*Stated exercise:*
Repeat the lines beginning at the one with "4. More parts follow." and running to the end of the material, keeping the first and last of them, exactly as they appear.

◆ ◆ ◆ ◆ ◆

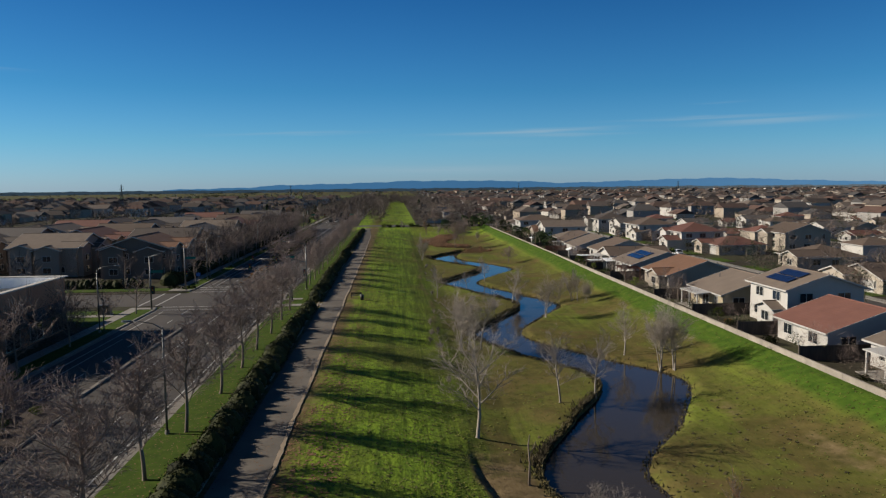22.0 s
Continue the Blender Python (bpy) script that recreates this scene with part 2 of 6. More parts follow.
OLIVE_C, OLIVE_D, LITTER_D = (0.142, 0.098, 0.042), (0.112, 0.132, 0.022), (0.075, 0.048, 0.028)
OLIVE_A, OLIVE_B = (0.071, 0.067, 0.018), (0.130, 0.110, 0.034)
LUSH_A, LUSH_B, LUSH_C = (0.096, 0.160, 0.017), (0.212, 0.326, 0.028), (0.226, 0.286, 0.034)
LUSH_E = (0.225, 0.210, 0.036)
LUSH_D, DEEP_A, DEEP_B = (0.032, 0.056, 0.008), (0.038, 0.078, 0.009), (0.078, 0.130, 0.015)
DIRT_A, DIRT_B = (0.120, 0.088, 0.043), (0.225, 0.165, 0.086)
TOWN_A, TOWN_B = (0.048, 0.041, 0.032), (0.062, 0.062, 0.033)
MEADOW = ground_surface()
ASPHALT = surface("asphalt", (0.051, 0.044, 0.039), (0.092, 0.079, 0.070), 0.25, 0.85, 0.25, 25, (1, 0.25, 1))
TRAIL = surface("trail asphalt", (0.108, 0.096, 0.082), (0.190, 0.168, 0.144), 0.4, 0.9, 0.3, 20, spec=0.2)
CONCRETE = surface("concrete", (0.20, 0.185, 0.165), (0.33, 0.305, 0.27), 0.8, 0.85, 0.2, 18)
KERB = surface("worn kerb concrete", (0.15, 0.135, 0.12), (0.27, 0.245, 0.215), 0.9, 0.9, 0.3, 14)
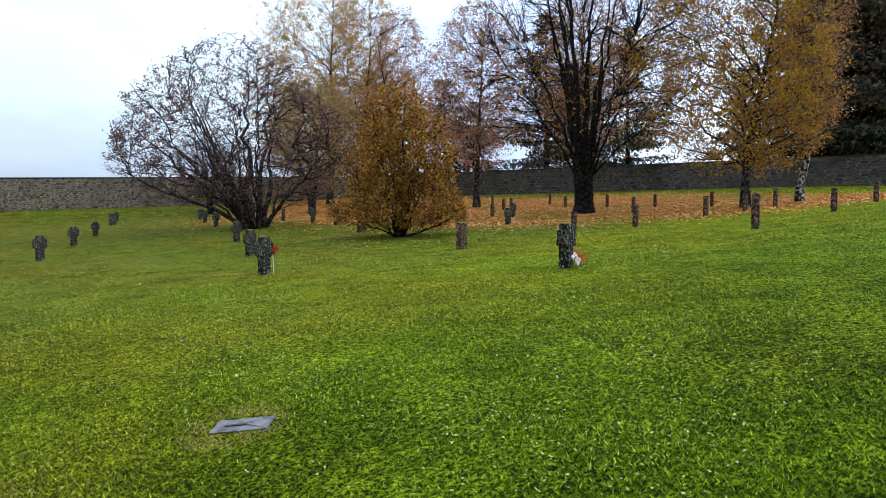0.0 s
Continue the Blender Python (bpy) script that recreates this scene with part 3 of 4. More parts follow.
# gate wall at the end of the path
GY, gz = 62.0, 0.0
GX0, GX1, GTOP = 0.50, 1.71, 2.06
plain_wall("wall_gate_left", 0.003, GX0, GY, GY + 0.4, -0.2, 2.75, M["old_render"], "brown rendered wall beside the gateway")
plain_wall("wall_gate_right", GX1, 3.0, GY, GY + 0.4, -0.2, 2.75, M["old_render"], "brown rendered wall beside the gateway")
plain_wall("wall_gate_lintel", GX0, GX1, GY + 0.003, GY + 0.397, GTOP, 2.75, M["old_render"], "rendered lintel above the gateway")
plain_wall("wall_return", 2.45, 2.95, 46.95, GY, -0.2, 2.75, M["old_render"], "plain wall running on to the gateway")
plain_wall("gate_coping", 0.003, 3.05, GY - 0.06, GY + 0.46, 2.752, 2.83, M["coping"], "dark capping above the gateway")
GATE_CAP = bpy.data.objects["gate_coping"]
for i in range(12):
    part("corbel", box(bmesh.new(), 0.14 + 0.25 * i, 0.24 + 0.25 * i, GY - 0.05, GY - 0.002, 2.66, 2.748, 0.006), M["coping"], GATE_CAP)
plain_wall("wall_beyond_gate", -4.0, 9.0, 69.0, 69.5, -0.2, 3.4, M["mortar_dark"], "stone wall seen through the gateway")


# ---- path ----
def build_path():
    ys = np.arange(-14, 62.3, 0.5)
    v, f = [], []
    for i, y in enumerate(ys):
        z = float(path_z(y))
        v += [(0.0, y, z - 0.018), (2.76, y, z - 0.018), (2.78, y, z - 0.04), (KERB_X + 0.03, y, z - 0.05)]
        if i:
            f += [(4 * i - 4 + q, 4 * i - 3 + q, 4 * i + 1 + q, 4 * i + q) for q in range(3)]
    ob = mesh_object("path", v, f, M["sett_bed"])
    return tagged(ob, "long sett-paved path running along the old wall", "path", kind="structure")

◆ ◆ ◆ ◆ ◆

*Result:*
Continue the Blender Python (bpy) script that recreates this scene with part 3 of 4. More parts follow.
# gate wall at the end of the path
GY, gz = 62.0, 0.0
GX0, GX1, GTOP = 0.50, 1.71, 2.06
plain_wall("wall_gate_left", 0.003, GX0, GY, GY + 0.4, -0.2, 2.75, M["old_render"], "brown rendered wall beside the gateway")
plain_wall("wall_gate_right", GX1, 3.0, GY, GY + 0.4, -0.2, 2.75, M["old_render"], "brown rendered wall beside the gateway")
plain_wall("wall_gate_lintel", GX0, GX1, GY + 0.003, GY + 0.397, GTOP, 2.75, M["old_render"], "rendered lintel above the gateway")
plain_wall("wall_return", 2.45, 2.95, 46.95, GY, -0.2, 2.75, M["old_render"], "plain wall running on to the gateway")
plain_wall("gate_coping", 0.003, 3.05, GY - 0.06, GY + 0.46, 2.752, 2.83, M["coping"], "dark capping above the gateway")
GATE_CAP = bpy.data.objects["gate_coping"]
for i in range(12):
    part("corbel", box(bmesh.new(), 0.14 + 0.25 * i, 0.24 + 0.25 * i, GY - 0.05, GY - 0.002, 2.66, 2.748, 0.006), M["coping"], GATE_CAP)
plain_wall("wall_beyond_gate", -4.0, 9.0, 69.0, 69.5, -0.2, 3.4, M["mortar_dark"], "stone wall seen through the gateway")


# ---- path ----
def build_path():
    ys = np.arange(-14, 62.3, 0.5)
    v, f = [], []
    for i, y in enumerate(ys):
        z = float(path_z(y))
        v += [(0.0, y, z - 0.018), (2.76, y, z - 0.018), (2.78, y, z - 0.04), (KERB_X + 0.03, y, z - 0.05)]
        if i:
            f += [(4 * i - 4 + q, 4 * i - 3 + q, 4 * i + 1 + q, 4 * i + q) for q in range(3)]
    ob = mesh_object("path", v, f, M["sett_bed"])
    return tagged(ob, "long sett-paved path running along the old wall", "path", kind="structure")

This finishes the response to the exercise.